For instance, a data moat may not do much to protect an AI business if:
- System performance plateaus with more data. Say you're building a general-purpose speech recognizer, and human-level performance is 95 percent accurate. Collecting enough data to achieve 94 percent accuracy is hard, and getting incrementally more data will have diminishing returns. In fact, it’s much easier for a competitor to improve from 90 to 91 percent accuracy than for you to improve from 94 to 95 percent.
- Data doesn’t change over time. If the mapping from input x to output y remains the same (as in speech recognition, where the input spoken words “The Batch” will continue to map to their text equivalents for a long time), competitors will have time to accumulate data and catch up.
- The application can be built with a smaller dataset thanks to new data-centric AI development technologies, including the ability to generate synthetic data, and tools that systematically improve data quality.
In contrast, data can make an AI business more defensible if:
- Performance keeps improving materially within the range of dataset size that a company and its competitors can reasonably amass. For example, web searches form a very long tail of rare queries, which make up a large fraction of all searches. Thus, performance keeps improving for a long time as a search engine gets more clickstream data, and a dominant search engine can stay ahead of smaller outfits that try to bootstrap with little data. Generally, larger datasets tend to confer a longer-lasting benefit on applications where a large fraction of relevant data makes up a long tail of rare or hard-to-classify events.

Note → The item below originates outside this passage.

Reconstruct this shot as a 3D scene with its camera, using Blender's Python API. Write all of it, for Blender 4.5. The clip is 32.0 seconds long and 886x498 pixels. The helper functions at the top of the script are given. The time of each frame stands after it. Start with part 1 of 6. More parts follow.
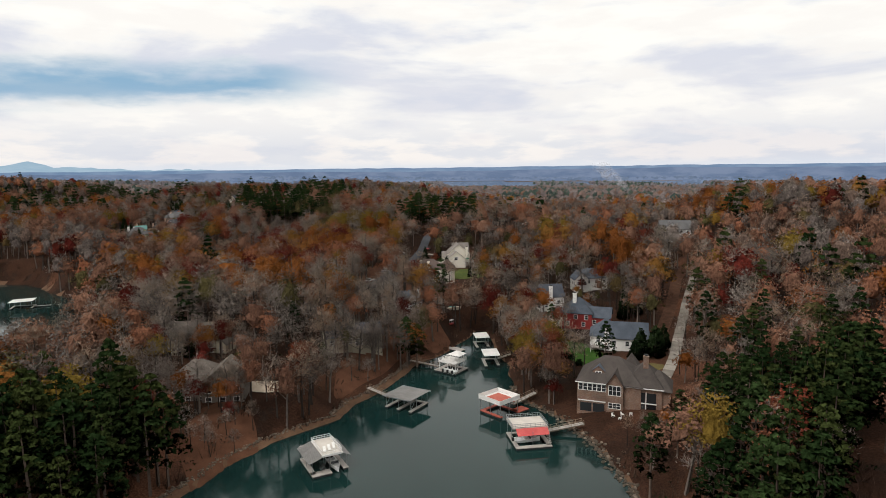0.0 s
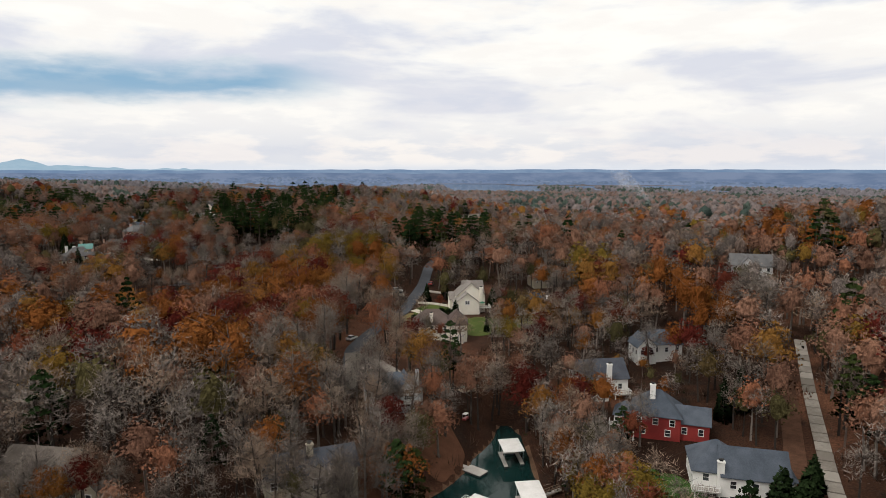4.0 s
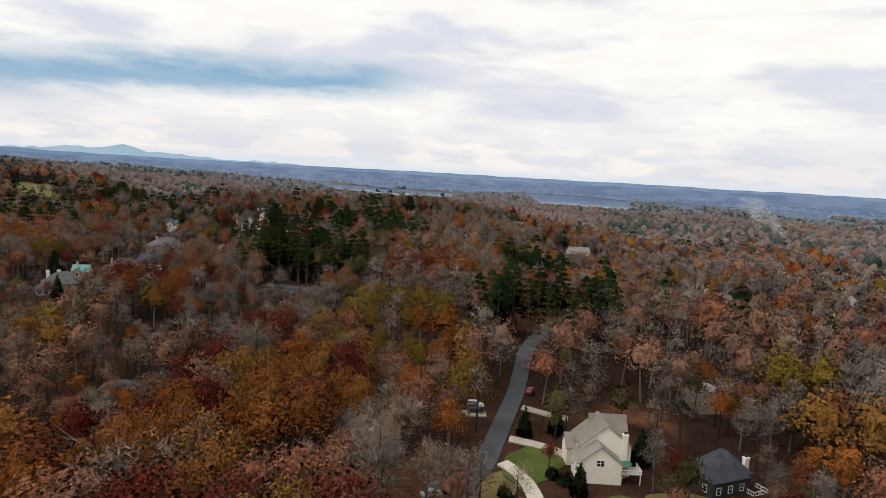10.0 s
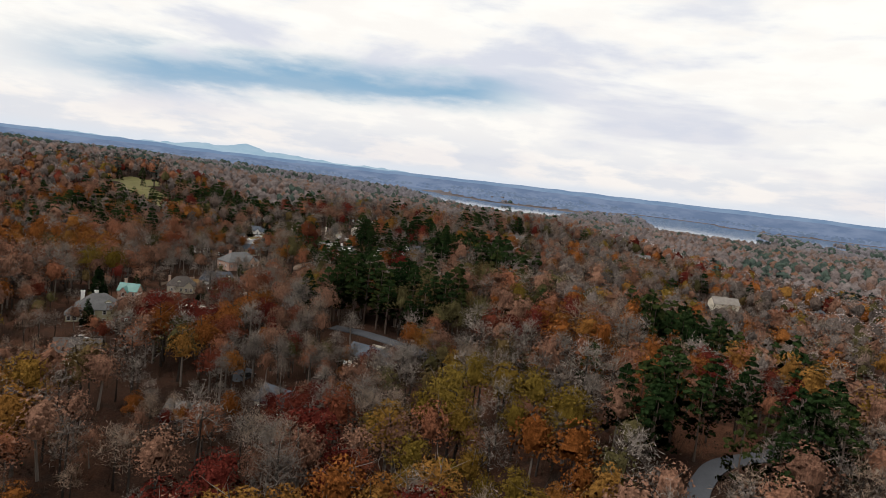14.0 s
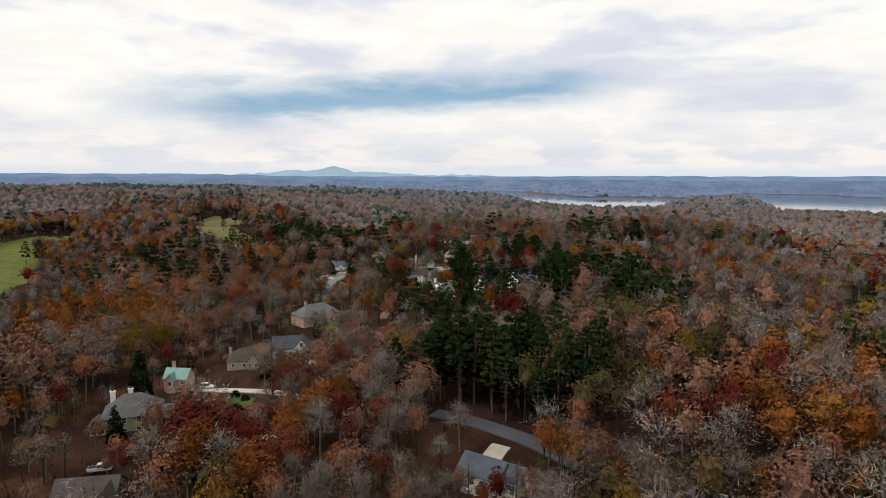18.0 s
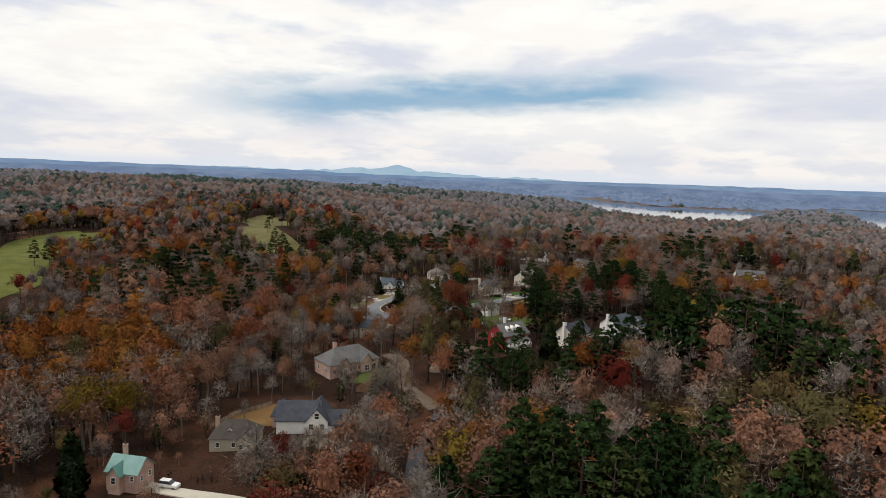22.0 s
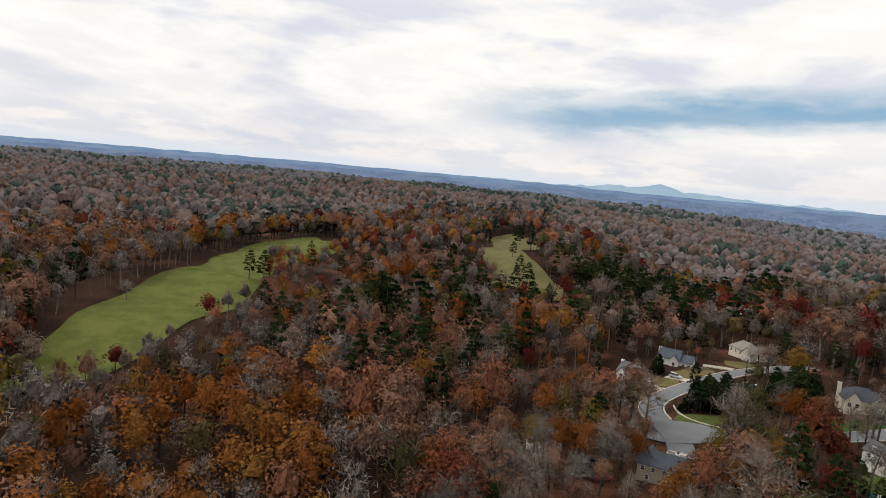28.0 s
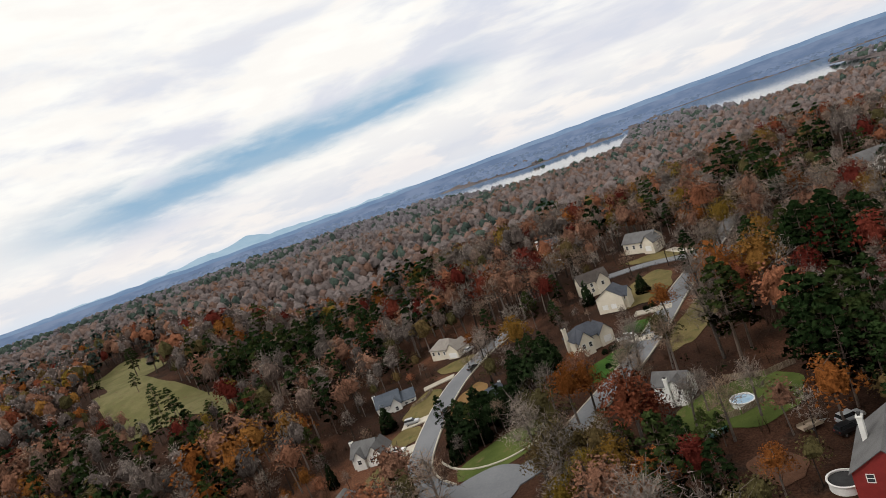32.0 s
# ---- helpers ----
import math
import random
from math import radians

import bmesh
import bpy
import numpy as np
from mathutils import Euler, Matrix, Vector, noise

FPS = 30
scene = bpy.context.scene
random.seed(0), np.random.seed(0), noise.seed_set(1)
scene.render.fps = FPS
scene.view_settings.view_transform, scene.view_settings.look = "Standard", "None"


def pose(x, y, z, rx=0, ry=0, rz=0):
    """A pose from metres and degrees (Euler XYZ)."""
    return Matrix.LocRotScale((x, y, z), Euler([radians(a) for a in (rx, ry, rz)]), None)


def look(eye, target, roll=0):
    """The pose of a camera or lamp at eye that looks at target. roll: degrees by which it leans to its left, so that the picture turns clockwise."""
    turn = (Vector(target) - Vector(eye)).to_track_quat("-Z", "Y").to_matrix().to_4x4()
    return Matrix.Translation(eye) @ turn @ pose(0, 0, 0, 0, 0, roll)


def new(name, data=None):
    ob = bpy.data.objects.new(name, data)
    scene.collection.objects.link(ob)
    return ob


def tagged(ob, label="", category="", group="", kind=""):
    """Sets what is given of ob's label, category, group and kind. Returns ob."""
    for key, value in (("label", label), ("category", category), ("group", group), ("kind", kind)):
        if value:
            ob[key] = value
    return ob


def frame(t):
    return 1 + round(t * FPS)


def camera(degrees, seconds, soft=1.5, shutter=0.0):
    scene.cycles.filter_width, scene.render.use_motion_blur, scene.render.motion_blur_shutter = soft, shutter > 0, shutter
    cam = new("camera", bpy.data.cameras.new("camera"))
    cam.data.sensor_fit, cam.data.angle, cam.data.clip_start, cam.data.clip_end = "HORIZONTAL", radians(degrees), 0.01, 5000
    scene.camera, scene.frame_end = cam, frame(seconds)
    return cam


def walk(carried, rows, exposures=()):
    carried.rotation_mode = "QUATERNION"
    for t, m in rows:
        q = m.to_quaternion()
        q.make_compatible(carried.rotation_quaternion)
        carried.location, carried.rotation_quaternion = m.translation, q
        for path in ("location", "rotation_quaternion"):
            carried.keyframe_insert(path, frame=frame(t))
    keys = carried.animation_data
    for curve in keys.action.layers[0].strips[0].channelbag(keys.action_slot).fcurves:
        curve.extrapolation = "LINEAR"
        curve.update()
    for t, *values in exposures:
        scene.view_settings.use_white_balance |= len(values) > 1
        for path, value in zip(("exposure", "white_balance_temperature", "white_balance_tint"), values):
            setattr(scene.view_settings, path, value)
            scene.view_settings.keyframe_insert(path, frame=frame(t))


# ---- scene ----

- The data distribution varies significantly over time. In this case, access to an ongoing stream of fresh data is critical for keeping the machine learning model current, which in turn earns further access to the data stream. I believe this is one of the factors that makes social media companies especially defensible. The topics posted change regularly, and the ability to keep the system up-to-date helps increase its appeal relative to new competitors.
- The market has winner-take-all dynamics, and users have low switching costs. When a market supports only one leader, access to data that delivers even marginally better performance can be a major advantage. For instance, a ride-sharing company whose data pipeline enables passengers to reach rider destinations faster is likely to attract the most riders.
- Access to customer data significantly increases switching costs, reduces churn, or increases the ability to upsell. This is especially true if customers would have a hard time exporting or even making sense of their own data if they were to patronize a competitor.
Data strategy is important for AI companies, and thinking through how a system’s performance varies with the amount of data, the importance of fresh data, and other factors described above can help you decide how much having data adds to a business’ defensibility. Sometimes a data moat doesn't help at all. But in other cases, it's one pillar (hopefully among many) that makes it harder for competitors to catch up.